(DATA SHOWN)
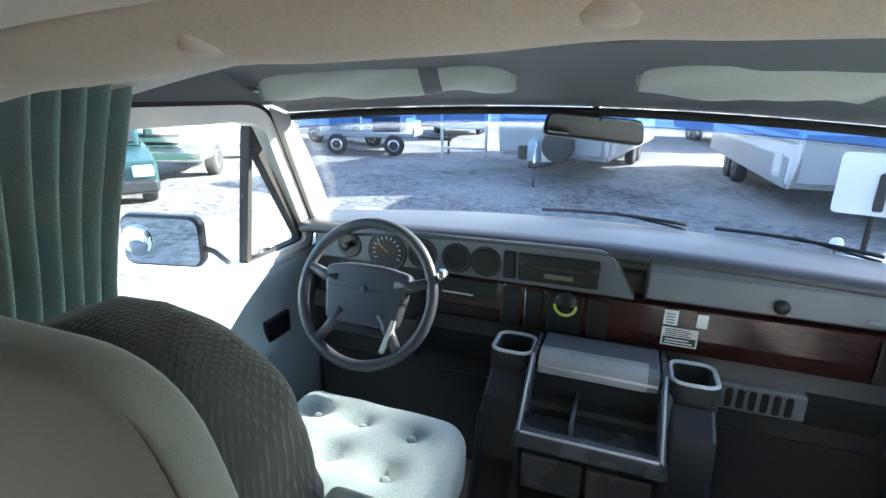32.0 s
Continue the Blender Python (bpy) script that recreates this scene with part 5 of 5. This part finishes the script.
# ---- curtain, belt, mirrors ----
def pleats(u, v):
    y = 4.33 + 0.60 * u
    z = 0.46 + 0.865 * v
    fold = 0.038 * math.sin(2 * math.pi * 11.5 * u + 0.7 * math.sin(5 * v) + 1.3 * math.sin(7 * u)) * (1 - 0.25 * v)
    return Vector((cab_x(-1, z) + 0.06 + fold, y - 0.10 * (1 - v) * (u - 0.2) * 1.2 + 0.008 * math.sin(9 * v + 5 * u), z + 0.008 * math.sin(2 * math.pi * 15 * u) * (1 if v > 0.97 else 0)))


cu = thing("curtain", (-0.93, 4.6, 0.46), "gathered teal-grey curtain behind the driver's door", "curtain")
part("cloth", grid(pleats, 150, 14, 0.002), CURTAIN, cu)
part("rail", rod([(cab_x(-1, 1.31) + 0.05, 4.30, 1.316), (cab_x(-1, 1.31) + 0.05, 4.96, 1.316)], 0.005, 8), BLACK, cu)
sb = thing("seat_belt", (0.69, 4.45, 0.5), "black shoulder belt hanging on the door pillar", "seat belt")


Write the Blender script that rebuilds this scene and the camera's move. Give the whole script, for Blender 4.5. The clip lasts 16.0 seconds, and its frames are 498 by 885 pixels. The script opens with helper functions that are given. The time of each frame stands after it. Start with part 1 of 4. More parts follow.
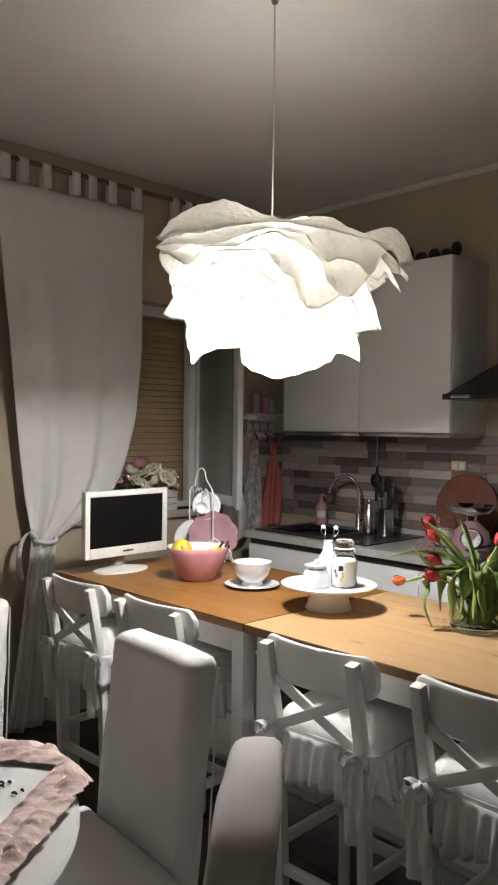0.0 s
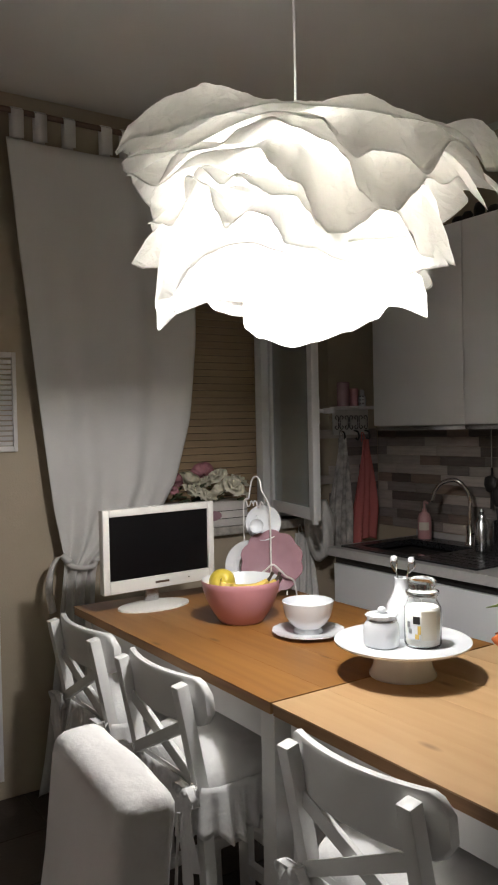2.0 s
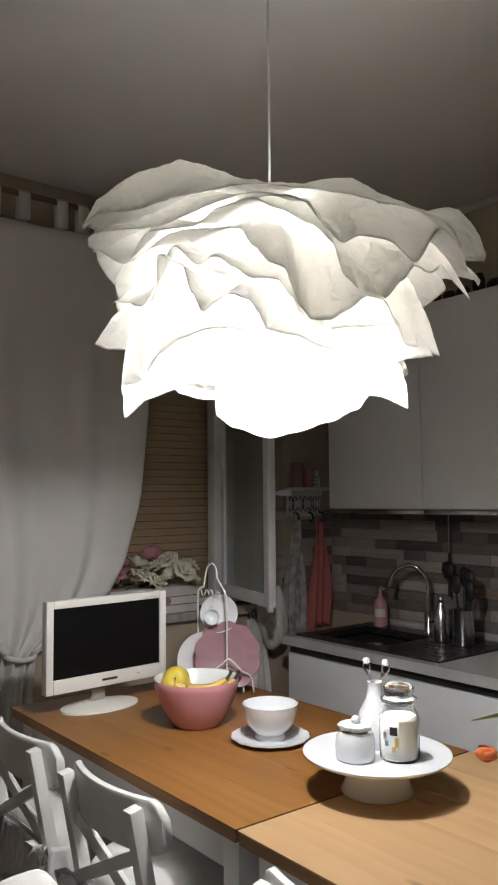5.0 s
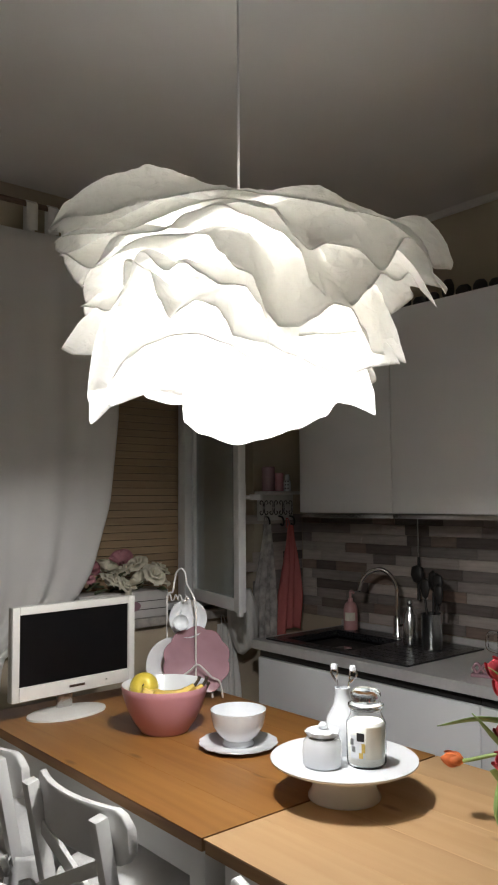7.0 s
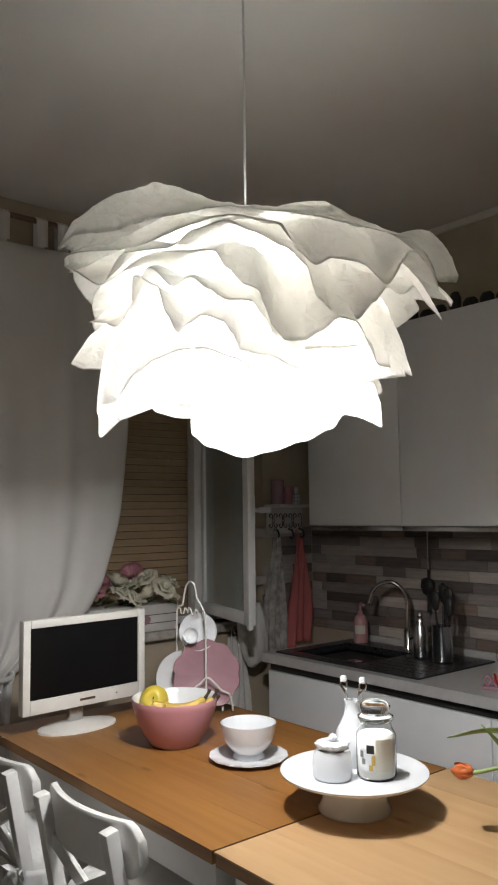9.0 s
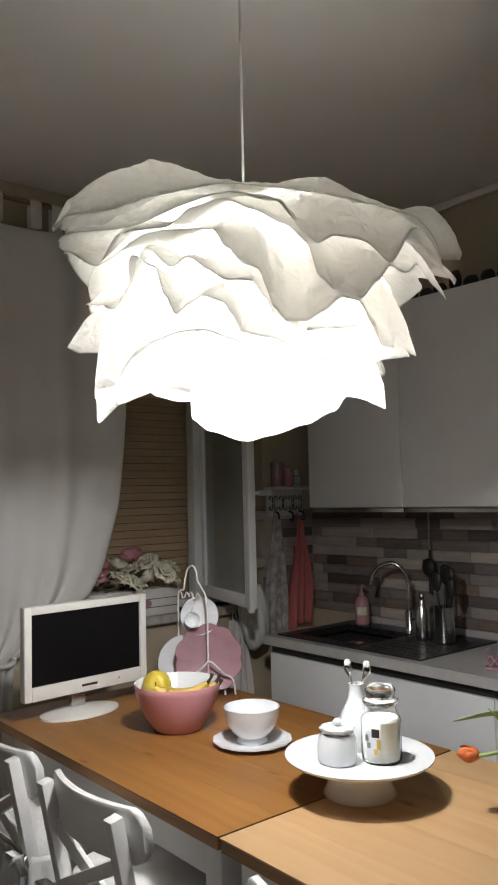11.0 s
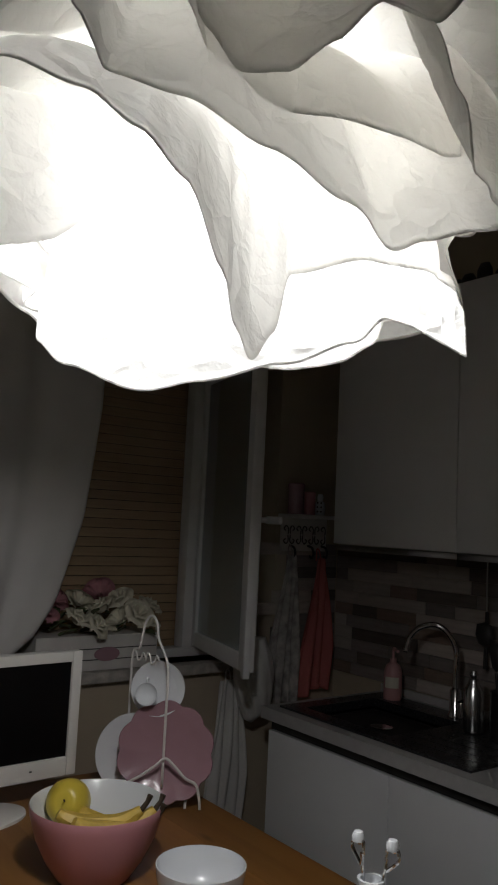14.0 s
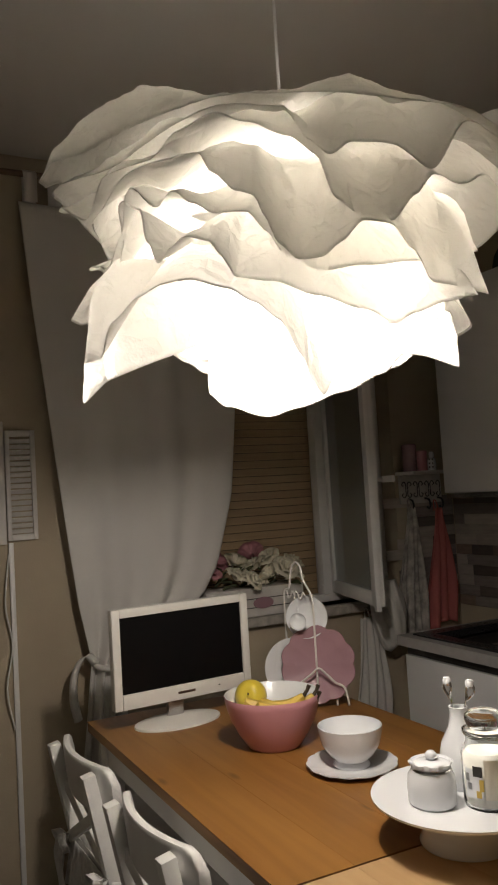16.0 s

(INSTRUCTIONS FOR THE TASK)
Without the pictures, return all the records precisely as they stand.

(RESULT FOR THIS EXERCISE)
32.0 s
Continue the Blender Python (bpy) script that recreates this scene with part 5 of 5. This part finishes the script.
# ---- curtain, belt, mirrors ----
def pleats(u, v):
    y = 4.33 + 0.60 * u
    z = 0.46 + 0.865 * v
    fold = 0.038 * math.sin(2 * math.pi * 11.5 * u + 0.7 * math.sin(5 * v) + 1.3 * math.sin(7 * u)) * (1 - 0.25 * v)
    return Vector((cab_x(-1, z) + 0.06 + fold, y - 0.10 * (1 - v) * (u - 0.2) * 1.2 + 0.008 * math.sin(9 * v + 5 * u), z + 0.008 * math.sin(2 * math.pi * 15 * u) * (1 if v > 0.97 else 0)))


cu = thing("curtain", (-0.93, 4.6, 0.46), "gathered teal-grey curtain behind the driver's door", "curtain")
part("cloth", grid(pleats, 150, 14, 0.002), CURTAIN, cu)
part("rail", rod([(cab_x(-1, 1.31) + 0.05, 4.30, 1.316), (cab_x(-1, 1.31) + 0.05, 4.96, 1.316)], 0.005, 8), BLACK, cu)
sb = thing("seat_belt", (0.69, 4.45, 0.5), "black shoulder belt hanging on the door pillar", "seat belt")


Write the Blender script that rebuilds this scene and the camera's move. Give the whole script, for Blender 4.5. The clip lasts 16.0 seconds, and its frames are 498 by 885 pixels. The script opens with helper functions that are given. The time of each frame stands after it. Start with part 1 of 4. More parts follow.
0.0 s
2.0 s
5.0 s
7.0 s
9.0 s
11.0 s
14.0 s
16.0 s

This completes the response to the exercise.